When I was 17, working a summer job at the track in Saratoga Springs, New York, some co-workers and I managed one night to illegally purchase a case of beer.  We took it out back of the local high school, into a dark area where we thought we’d be hidden, and started drinking.


A police cruiser, on a routine patrol or perhaps alerted by people living near the school, pulled up into the parking lot by the side of the school and spotted us.  We ran, climbing an 8-foot chain-link fence behind the school.

When I got to the top of the fence I heard the police firing shots into the air and commanding us to stop.  I didn’t stop — I vaulted the rest of the way over the fence and ran though a succession of backyards until I’d put the school far behind me, eventually making my way to where I was living without further incident.
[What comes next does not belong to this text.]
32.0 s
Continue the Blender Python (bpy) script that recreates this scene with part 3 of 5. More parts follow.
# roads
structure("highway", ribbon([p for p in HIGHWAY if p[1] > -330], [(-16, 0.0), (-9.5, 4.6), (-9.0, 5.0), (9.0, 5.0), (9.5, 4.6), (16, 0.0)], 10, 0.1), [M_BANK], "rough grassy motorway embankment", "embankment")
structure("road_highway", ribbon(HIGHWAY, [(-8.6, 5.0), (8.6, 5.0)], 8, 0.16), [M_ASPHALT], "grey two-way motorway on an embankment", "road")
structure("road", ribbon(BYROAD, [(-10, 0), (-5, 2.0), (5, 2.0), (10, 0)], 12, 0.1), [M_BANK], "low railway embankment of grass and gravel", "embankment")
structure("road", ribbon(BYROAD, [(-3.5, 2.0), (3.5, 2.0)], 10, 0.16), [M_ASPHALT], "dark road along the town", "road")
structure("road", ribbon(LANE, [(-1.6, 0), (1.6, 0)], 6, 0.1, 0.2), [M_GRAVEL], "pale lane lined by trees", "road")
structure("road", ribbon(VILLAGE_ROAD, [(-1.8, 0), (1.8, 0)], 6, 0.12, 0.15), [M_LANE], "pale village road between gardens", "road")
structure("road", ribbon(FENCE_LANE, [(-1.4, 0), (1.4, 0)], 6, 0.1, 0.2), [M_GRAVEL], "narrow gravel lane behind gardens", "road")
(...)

I was breaking the law in several ways that night — I’d helped buy beer while under age, I was consuming it in a semi-public place while under age, and I was trespassing on city property.  If this had all happened in a black section of town, if I had been a young black male, I wonder if the police might have felt empowered to shoot at me instead of into the air as I was failing to abide by a lawful police order.


Michael Brown had apparently broken the law in several ways on the day he was shot in Ferguson, Missouri — swiping some cigars from a convenience store, walking down the middle of a street, perhaps failing to abide by the lawful order of a police officer.
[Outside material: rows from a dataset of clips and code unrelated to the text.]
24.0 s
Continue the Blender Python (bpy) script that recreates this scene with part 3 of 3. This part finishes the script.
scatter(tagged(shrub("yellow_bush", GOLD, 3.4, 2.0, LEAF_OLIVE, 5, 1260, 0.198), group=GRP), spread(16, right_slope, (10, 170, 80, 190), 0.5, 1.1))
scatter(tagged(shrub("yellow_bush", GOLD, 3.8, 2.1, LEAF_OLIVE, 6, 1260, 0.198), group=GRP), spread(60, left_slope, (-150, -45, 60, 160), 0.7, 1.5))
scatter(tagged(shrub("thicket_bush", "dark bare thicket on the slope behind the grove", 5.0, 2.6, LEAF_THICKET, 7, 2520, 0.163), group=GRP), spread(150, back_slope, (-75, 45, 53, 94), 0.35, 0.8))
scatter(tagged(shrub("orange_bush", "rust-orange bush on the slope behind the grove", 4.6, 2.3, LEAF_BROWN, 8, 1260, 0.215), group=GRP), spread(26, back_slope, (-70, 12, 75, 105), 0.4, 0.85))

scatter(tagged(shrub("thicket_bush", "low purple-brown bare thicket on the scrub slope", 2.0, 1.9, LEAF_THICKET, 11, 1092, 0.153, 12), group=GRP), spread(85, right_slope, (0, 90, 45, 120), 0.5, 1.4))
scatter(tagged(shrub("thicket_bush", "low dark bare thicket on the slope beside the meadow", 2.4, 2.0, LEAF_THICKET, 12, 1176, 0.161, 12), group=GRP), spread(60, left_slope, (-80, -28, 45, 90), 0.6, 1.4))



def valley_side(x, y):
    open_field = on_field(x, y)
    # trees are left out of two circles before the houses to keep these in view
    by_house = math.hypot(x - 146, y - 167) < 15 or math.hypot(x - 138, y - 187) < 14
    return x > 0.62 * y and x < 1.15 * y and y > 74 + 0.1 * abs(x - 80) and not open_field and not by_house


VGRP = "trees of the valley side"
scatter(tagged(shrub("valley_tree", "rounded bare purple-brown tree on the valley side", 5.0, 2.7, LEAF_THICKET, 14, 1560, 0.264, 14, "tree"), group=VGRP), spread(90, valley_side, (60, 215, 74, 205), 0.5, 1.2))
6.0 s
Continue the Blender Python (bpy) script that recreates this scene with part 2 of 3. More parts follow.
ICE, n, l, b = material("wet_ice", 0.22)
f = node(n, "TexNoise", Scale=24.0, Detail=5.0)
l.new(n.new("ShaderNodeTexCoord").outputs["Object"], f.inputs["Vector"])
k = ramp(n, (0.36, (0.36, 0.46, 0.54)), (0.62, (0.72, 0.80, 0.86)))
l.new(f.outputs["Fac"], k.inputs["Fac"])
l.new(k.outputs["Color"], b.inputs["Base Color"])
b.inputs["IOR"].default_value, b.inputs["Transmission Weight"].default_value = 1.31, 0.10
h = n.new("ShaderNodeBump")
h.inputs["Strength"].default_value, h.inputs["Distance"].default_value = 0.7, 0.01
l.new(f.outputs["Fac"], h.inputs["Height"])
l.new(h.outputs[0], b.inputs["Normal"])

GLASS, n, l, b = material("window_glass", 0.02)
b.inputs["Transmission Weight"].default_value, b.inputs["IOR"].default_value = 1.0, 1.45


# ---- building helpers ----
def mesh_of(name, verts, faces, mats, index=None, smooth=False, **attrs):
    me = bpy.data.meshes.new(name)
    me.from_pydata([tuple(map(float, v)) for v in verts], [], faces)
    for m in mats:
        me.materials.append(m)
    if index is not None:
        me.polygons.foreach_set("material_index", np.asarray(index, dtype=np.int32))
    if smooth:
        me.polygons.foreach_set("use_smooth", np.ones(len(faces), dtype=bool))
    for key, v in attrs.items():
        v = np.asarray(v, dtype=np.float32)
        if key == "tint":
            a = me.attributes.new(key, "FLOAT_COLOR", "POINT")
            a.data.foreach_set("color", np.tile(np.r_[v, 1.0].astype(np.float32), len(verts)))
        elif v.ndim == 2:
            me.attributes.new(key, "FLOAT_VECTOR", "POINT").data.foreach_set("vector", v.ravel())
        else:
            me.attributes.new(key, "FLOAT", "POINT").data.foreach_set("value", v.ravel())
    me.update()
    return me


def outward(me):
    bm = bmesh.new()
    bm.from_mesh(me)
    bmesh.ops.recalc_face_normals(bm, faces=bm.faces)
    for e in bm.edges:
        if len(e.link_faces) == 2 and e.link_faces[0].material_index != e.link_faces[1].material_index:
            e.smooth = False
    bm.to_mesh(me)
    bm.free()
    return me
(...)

You could say he was acting like a thug on that day, just as you could say I was acting like a thug that night in Saratoga Springs — except that no one would have said it of me.  Because I was white, I was just a teenager doing something stupid and irresponsible.  It never occurred to me that I might get shot for running away from the police, for acquiring and consuming beer illegally.
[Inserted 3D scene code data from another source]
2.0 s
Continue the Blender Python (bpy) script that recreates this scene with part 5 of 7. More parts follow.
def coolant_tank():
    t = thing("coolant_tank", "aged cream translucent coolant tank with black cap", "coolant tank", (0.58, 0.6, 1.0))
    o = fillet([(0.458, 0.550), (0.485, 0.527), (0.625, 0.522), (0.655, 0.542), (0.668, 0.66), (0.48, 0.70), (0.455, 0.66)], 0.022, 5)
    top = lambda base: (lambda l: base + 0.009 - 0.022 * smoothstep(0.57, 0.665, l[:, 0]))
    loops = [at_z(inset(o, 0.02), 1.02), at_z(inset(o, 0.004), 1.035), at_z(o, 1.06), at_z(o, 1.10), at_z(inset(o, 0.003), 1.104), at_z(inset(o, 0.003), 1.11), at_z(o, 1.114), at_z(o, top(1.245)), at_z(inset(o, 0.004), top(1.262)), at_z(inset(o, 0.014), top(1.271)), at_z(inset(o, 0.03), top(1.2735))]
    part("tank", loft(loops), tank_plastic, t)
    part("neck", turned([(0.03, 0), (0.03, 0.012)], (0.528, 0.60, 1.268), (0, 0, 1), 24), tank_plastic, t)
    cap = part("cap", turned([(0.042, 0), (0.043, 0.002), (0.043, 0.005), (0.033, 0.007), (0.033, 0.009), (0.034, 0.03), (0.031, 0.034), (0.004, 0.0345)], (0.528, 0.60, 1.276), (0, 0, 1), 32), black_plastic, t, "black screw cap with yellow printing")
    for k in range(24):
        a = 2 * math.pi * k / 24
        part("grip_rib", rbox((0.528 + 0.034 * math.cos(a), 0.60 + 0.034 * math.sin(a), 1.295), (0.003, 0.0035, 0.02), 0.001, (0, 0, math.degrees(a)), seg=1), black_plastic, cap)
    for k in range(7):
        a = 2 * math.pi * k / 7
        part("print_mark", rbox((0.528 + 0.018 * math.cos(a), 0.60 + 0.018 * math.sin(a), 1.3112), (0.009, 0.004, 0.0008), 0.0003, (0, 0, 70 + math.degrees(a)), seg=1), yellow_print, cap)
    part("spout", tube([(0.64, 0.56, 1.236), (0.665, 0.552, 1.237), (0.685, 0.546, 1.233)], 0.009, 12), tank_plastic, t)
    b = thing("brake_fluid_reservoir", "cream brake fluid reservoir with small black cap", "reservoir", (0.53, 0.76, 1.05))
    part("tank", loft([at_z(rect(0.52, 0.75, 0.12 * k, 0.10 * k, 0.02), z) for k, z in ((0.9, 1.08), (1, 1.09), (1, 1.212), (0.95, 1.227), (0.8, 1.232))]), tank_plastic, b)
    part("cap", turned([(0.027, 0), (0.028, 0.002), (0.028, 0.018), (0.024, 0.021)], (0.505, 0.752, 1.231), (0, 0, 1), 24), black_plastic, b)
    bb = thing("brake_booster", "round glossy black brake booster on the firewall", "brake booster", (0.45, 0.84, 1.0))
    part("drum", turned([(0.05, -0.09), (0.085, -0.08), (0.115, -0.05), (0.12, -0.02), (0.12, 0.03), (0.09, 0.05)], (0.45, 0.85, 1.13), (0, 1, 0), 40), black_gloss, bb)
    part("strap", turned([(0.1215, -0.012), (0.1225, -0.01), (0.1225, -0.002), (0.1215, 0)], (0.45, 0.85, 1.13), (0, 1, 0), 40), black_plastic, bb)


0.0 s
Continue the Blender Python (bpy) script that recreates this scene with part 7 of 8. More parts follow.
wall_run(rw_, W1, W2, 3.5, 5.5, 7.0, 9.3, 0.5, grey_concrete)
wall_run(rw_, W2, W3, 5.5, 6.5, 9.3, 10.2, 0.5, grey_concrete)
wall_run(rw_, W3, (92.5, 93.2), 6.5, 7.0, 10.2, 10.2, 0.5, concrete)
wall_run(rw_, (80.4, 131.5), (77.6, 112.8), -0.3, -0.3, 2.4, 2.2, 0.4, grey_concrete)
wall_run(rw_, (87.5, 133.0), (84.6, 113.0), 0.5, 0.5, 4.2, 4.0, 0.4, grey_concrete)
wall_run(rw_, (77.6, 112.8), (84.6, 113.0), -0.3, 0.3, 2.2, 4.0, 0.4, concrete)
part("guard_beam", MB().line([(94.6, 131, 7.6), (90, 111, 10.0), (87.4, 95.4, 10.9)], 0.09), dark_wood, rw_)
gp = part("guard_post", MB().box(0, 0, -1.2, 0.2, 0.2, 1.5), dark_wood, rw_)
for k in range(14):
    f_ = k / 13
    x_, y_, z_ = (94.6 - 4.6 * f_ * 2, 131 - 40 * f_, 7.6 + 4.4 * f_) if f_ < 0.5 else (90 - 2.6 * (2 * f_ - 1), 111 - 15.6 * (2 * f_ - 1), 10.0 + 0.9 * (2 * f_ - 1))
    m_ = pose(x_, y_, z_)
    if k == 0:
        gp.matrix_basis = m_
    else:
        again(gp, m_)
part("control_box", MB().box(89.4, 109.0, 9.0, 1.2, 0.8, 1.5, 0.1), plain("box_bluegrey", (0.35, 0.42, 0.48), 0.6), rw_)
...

It was a youthful indiscretion, which probably amused the police more than it outraged them — a youthful indiscretion that I was proud, at the age of 17, to have gotten away with.  I knew it was wrong, but at 17 I didn’t care.

Michael Brown paid for his youthful indiscretion with his life — because he was seen and treated as a thug . . . and it’s hard to doubt that he was seen and treated that way primarily because he was black.

6 thoughts on “THUGS

  1. You could say he was acting like a thug on that day, just as you could say I was acting like a thug that night in Saratoga Springs — except that no one would have said it of me.

    I pretty much agree. Buying beer illegally (I tried) isn’t thuggish. Neither is shoplifting (I did, at age 15). Shoving a female store clerk doesn’t rise to that level either, but it makes you wonder what the shover was capable of, and think that the behavior must have come from thuggish role models, of which black teens unfortunately have many.

    But he was still a kid, and the cop who shot him didn’t even know he’d committed that petty crime. What’s a white version of “thuggish”? Maybe shooting a black kid because he’s bested you in a physical confrontation?

    • One of my friends that night in Saratoga ran the wrong way and got caught by the police. When they found out he was just trying to sneak some beers behind the school, not break into it, they let him go with a warning, without pressing charges. Would they have treated a black kid the same way? Doubtful. They would more likely have thrown the book at him, on the theory that he’d probably done or might do other, worse things.

  2. The police over reacted to the first wave of protests with military tactics and created a much worse situation. Now everyone seems to be ready to lynch the police officer as a racist murderer without the benefit of any evidence other than an autopsy. None of us have any evidence of what actually happened between Brown and the officer that led to the shooting. None of us have even heard the officer’s side of the story. All we have heard is a mob screaming for the guy’s head. So, hell, let’s just join them and execute the guy…after all he is a white police officer and he shot an unarmed black kid. Isn’t that all we need to know?

    • It will of course be interesting, and crucial, to hear the officer’s side of the story.